Kalau dari Indonesia, Slamet Rahardjo. Itu salah satu. Ada beberapa film beliau yang saya tonton dan saya suka banget. Kemudian almarhum Didi Petet, beliau salah satu orang yang berjasa. Saya pertama kali mengerti akting itu apa dari beliau. Terus kalau luar negeri banyak, lah. Ada beberapa orang.
Kalau ada tawaran untuk main film luar negeri bakal diterima?
Kita kan juga sudah pasar terbuka, sebentar lagi film kita juga bakal jadi film internasional juga.
Pendapat tentang revisi DNI (Daftar Negatif Investasi) di industri film?
Saya males jawab ini karena saya akan berantem dengan teman saya sendiri kalau jawab. Sejujurnya, saya nggak peduli. Saya cuma mau bikin film. Mau ada atau nggak ada mereka, kita tetap bikin film. Mau ada atau nggak ada bioskop atau industri film, kita tetap bikin film. Karena saya inget banget dulu, cuma modal kamera minjem pun, kita masih bikin film. Jadi, yang penting adalah bukan berapa banyak uang yang kita dapat, bukan berapa seterkenal kita. Kita tetap bikin film. Itu yang penting.
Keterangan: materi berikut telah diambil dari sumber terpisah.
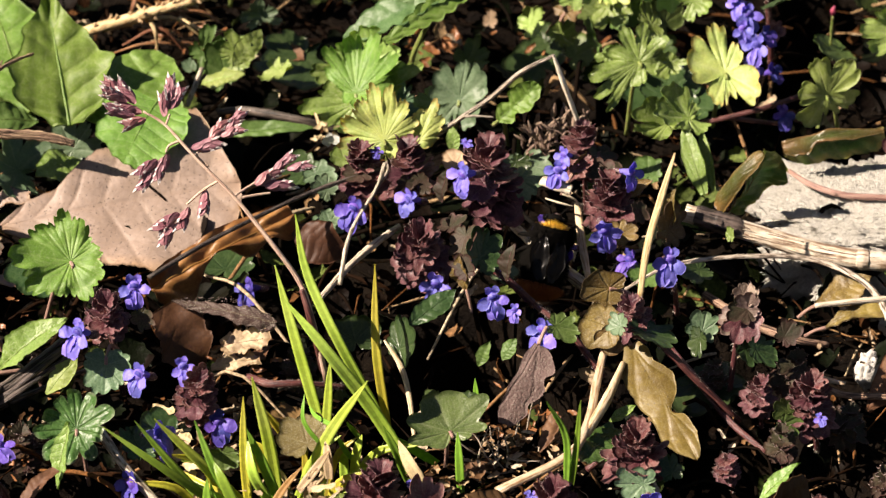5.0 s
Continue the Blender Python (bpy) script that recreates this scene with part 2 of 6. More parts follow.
# near-black soil: the shade between the plants is put into its colour
SHADED_SOIL = grainy_material("soil", (0.006, 0.004, 0.003), (0.011, 0.007, 0.004), (0.003, 0.002, 0.002), 260, 0.9, 1.0, 0.002)
SHADED_SOIL.node_tree.nodes["Principled BSDF"].inputs["Specular IOR Level"].default_value = 0.08
STONE = grainy_material("limestone", (0.86, 0.83, 0.75), (0.76, 0.73, 0.65), (0.52, 0.47, 0.40), 420, 0.95, 1.0, 0.003, 0.05)
CHALK = grainy_material("white_pebble", (0.62, 0.6, 0.56), (0.5, 0.48, 0.45), (0.3, 0.27, 0.23), 300, 0.85, 0.6, 0.0008)
WITHER = stalk_material("withered_calyx", (0.16, 0.10, 0.07), (0.34, 0.24, 0.18), (0.06, 0.035, 0.025), 0.75)
REDBUD = leaf_material("bud_red", (0.5, 0.06, 0.10), (0.6, 0.12, 0.16), (0.6, 0.2, 0.22), 0.4, 0.2)
FUZZ = grainy_material("leaf_fuzz", (0.34, 0.24, 0.23), (0.42, 0.32, 0.30), (0.2, 0.12, 0.12), 500, 0.5, 0.2)
HAIR = grainy_material("pale_hair", (0.55, 0.48, 0.42), (0.6, 0.55, 0.5), (0.4, 0.35, 0.3), 500, 0.4, 0.2)
LEMMA = leaf_material("spikelet_purple", (0.30, 0.10, 0.13), (0.52, 0.27, 0.29), (0.55, 0.33, 0.32), 0.4, 0.2, glow=(1.4, 0.8, 0.8), scale=400)
LEMMA_TIP = leaf_material("spikelet_white_tip", (0.85, 0.80, 0.76), (0.8, 0.7, 0.68), (0.8, 0.75, 0.7), 0.4, 0.25, glow=(1, 1, 1))

RIBS = {m: m for m in (FUZZBROWN, SCRAP, TAN, RUST, BROWN, BROWN_DARK_SHADE, CREAM, OLIVE, MAUVE, RIMMED, DARK, GREEN, ROSETTE, MID, LIME, BLUISH, YELLOW, DULL, GOLDEN, GLOSSY)}
RIBS.update({m: REDSTEM for m in (PLUM, PURPLE)})

# ---- geometry ----
UP, FACE, TILT = Vector((0, 0, 1)), Vector((0, -0.82, 0.57)), Vector((0, -0.40, 0.92))
LEFT, RIGHT = Vector((-0.6, -0.35, 0.72)), Vector((0.6, -0.35, 0.72))
BACK = Vector((-0.25, 0.45, 0.86))


def wavy(x, y, seed, size, k=3):
    """Smooth unevenness over a surface: a few crossing waves."""
    r = np.random.RandomState(seed)
    out = np.zeros_like(x)
    for i in range(k):
        a, ph, s = r.uniform(0, 6.28), r.uniform(0, 6.28), size * (1.0 + 0.9 * i)
        out = out + np.sin((x * math.cos(a) + y * math.sin(a)) * s + ph) / (1 + i)
    return out


def base_of(ob):
    p = Vector((0, 0, 0))
    while ob:
        p += ob.location
        ob = ob.parent
    return p


def part(name, geo, material, parent=None, label="", smooth=True):
    """One mesh object from (points in the world, faces, uvs), under a thing or standing alone."""
    pts, faces, uvs = geo
    pts = np.asarray(pts, float)
    at = Vector(pts[0])
    me = bpy.data.meshes.new(name)
    me.from_pydata((pts - np.array(at)).tolist(), [], faces)
    layer = me.uv_layers.new(name="uv")
    idx = np.zeros(len(me.loops), int)
    me.loops.foreach_get("vertex_index", idx)
    layer.data.foreach_set("uv", np.asarray(uvs, float)[idx].ravel())
    if smooth:
        me.polygons.foreach_set("use_smooth", [True] * len(me.polygons))
    me.materials.append(material)
    ob = new(name, me)
    ob.parent = parent
    ob.location = at - (base_of(parent) if parent else Vector((0, 0, 0)))
    if label:
        tagged(ob, label)
    return ob


def thing(name, at, label, category, group=""):
    ob = new(name)
    ob.empty_display_size = 0.005
    ob.location = at
    return tagged(ob, label, category, group)


def joined(geos):
    pts, faces, uvs, n = [], [], [], 0
    for p, f, u in geos:
        pts.append(np.asarray(p, float))
        uvs.append(np.asarray(u, float))
        faces += [tuple(i + n for i in q) for q in f]
        n += len(p)
    return np.vstack(pts), faces, np.vstack(uvs)


def curve_points(pts, n):
    """A smooth line through the given points."""
    p = np.array([tuple(q) for q in pts], float)
    if len(p) == 2:
        s = np.linspace(0, 1, n)[:, None]
        return p[0] * (1 - s) + p[1] * s
    e = np.vstack([2 * p[0] - p[1], p, 2 * p[-1] - p[-2]])
    out = []
    for s in np.linspace(0, len(p) - 1 - 1e-9, n):
        i = int(s)
        u = s - i
        a, b, c, d = e[i], e[i + 1], e[i + 2], e[i + 3]
        out.append(0.5 * (2 * b + (c - a) * u + (2 * a - 5 * b + 4 * c - d) * u * u + (3 * b - a - 3 * c + d) * u ** 3))
    return np.array(out)


def tube(pts, radii, sides=8, n=None, flat=1.0, lumps=0.0, seed=0, hint=UP):
    """A stalk through pts, radii in mm spread along it; flat < 1 presses it."""
    n = n or max(5, len(pts) * 6)
    c = curve_points(pts, n)
    r = np.interp(np.linspace(0, 1, n), np.linspace(0, 1, len(radii)), radii) / 1000.0
    rng = np.random.RandomState(seed)
    tan = np.gradient(c, axis=0)
    tan /= np.linalg.norm(tan, axis=1)[:, None] + 1e-12
    length = np.concatenate([[0], np.cumsum(np.linalg.norm(np.diff(c, axis=0), axis=1))])
    out, uv, faces = [], [], []
    h = np.array(hint, float)
    bulge = 1 + lumps * rng.uniform(-1, 1, sides)
    for i in range(n):
        side = np.cross(tan[i], h)
        if np.linalg.norm(side) < 0.05:
            side = np.cross(tan[i], (0.3, 1, 0.2))
        side /= np.linalg.norm(side)
        top = np.cross(side, tan[i])
        k = 1 + lumps * rng.uniform(-0.6, 0.6)
        for j in range(sides):
            a = 2 * math.pi * j / sides
            out.append(c[i] + r[i] * k * bulge[j] * (math.cos(a) * side + flat * math.sin(a) * top))
            uv.append((abs(2 * j / sides - 1), length[i] * 100))
    for i in range(n - 1):
        for j in range(sides):
            k = (j + 1) % sides
            faces.append((i * sides + j, i * sides + k, (i + 1) * sides + k, (i + 1) * sides + j))
    faces.append(tuple(range(sides - 1, -1, -1)))
    faces.append(tuple((n - 1) * sides + j for j in range(sides)))
    return np.array(out), faces, uv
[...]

Apa yang sudah didapat dari film selain materi?
Saya saat ini. Jadi, pembentukan karakter saya banyak yang dari film. Yang jadi saya sekarang, yang orang-orang liat sekarang itu banyak yang saya ambil dari karakter saya. Jadi saya terbalik kadang-kadang. Orang membuat karakter, saya kadang-kadang dapat karakter. Suka bingung saya.
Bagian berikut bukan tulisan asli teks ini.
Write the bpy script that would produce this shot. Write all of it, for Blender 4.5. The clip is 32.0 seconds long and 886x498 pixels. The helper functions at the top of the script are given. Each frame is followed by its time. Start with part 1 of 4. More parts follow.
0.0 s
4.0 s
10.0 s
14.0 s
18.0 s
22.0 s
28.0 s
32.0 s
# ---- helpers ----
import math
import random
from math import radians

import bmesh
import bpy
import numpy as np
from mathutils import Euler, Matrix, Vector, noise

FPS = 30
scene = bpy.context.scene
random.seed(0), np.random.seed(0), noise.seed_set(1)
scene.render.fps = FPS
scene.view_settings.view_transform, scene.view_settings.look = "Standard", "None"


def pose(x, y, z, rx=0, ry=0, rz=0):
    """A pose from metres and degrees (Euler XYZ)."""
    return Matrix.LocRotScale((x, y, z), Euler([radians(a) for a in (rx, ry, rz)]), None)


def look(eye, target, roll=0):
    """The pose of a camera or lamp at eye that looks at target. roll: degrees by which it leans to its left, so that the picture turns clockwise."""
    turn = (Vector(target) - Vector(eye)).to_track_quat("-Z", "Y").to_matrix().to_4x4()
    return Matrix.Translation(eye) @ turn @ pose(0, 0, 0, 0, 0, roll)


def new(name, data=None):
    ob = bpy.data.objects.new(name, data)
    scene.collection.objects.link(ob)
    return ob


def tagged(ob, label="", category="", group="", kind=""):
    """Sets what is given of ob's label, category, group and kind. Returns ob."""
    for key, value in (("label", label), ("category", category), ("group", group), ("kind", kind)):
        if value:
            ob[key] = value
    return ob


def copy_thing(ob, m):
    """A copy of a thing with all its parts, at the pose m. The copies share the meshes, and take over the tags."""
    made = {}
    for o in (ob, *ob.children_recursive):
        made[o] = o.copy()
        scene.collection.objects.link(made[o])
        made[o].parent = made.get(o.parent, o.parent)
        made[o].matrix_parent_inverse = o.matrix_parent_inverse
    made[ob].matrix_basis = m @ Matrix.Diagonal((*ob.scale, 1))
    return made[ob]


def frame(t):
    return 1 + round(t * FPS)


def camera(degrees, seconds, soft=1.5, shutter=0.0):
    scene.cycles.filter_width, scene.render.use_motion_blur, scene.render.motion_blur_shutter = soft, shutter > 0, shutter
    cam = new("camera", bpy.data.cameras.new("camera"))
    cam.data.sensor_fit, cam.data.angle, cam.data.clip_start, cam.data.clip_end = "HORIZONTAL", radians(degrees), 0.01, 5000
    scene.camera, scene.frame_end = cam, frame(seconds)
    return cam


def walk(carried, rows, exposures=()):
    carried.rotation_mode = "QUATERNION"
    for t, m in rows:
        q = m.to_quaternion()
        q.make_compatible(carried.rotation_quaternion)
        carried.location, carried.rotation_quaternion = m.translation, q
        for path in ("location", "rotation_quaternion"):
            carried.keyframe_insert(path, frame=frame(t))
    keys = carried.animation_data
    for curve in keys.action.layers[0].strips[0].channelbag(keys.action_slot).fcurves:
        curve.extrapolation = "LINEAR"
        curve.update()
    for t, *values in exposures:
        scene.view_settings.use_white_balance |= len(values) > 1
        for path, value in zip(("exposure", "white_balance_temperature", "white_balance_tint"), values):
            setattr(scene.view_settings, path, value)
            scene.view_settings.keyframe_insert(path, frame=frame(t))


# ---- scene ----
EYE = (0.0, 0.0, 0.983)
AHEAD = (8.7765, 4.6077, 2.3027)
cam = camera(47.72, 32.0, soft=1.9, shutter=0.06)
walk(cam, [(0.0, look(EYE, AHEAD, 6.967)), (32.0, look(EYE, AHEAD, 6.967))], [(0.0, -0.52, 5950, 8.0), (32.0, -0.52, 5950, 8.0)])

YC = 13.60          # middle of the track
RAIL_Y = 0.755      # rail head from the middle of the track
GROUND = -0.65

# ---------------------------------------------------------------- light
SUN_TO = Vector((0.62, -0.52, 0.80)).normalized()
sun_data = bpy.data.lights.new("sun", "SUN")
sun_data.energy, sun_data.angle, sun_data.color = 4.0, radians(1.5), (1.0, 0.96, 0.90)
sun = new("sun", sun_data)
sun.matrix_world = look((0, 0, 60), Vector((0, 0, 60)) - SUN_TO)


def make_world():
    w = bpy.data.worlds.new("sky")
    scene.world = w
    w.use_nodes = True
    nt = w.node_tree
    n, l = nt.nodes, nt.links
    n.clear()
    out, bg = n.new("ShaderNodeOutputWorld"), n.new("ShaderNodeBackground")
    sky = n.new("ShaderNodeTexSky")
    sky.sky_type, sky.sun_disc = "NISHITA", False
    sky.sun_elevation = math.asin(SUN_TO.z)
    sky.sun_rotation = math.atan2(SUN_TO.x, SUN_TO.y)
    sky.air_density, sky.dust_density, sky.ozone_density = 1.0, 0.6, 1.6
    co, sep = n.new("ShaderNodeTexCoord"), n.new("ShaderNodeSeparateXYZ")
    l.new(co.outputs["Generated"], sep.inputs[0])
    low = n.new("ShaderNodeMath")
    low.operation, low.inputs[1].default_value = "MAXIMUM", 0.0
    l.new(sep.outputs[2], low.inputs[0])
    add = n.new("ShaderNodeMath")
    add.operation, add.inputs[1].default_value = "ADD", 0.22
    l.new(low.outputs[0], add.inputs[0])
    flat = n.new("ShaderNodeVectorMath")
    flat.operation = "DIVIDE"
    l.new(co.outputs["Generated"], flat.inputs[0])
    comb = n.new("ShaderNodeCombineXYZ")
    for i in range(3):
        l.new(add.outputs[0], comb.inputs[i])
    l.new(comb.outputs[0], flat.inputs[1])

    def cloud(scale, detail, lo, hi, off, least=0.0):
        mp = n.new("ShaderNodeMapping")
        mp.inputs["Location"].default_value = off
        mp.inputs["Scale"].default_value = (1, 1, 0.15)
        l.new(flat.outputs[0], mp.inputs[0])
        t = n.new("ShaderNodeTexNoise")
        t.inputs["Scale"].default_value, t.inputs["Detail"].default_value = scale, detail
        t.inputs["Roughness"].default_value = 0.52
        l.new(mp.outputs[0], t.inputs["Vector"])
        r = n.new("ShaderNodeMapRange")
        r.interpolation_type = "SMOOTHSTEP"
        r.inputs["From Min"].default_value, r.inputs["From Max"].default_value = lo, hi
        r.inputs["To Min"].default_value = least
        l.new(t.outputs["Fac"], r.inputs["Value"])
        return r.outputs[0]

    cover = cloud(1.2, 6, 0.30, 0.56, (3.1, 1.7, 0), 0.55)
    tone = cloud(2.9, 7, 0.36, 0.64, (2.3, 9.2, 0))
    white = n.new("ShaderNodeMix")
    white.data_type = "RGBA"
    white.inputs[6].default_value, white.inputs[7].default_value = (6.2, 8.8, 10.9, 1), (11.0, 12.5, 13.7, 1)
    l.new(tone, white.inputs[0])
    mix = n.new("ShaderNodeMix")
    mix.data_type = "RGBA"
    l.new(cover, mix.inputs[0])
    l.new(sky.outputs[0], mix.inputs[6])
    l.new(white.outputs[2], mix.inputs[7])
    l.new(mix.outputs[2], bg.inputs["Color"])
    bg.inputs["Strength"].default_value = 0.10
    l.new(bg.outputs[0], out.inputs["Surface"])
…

Siapa yang paling berperan dalam karir?
Tuh, di belakang lo yang maksa (sambil menunjuk istrinya, Inong Ayu). Saya udah nggak mau, tapi yang percaya bahwa ini adalah dunianya saya, bahwa saya harus kerja di sini ya dia.
Apa pesan-pesan untuk para pendatang baru?
Latihan. Latihan. Latihan. Latihan terus. Belajar. Rajin. Berusaha untuk jadi lebih baik.
Harapan untuk film Indonesia?
Balik lagi, sih tadi nggak ada target. Nggak berharap banyak-banyak. Perbaiki kesalahan yang pernah kita buat. Bikin film yang lebih baik lagi. Sesederhana itu. Kalau bikin film bagus, patokannya susah, beda-beda.
Abimana Aryasatya tak punya target karena ia tak ingin kreativitasnya menjadi terbatas. Ia tak jadi sakit hati dan tertekan karena target-target yang membelenggu. Meski tak punya target, namun Abimana selalu melakukan yang terbaik. Salah satunya yaitu dengan beraksi di belakang layar sebagai produser kreatif di salah satu film.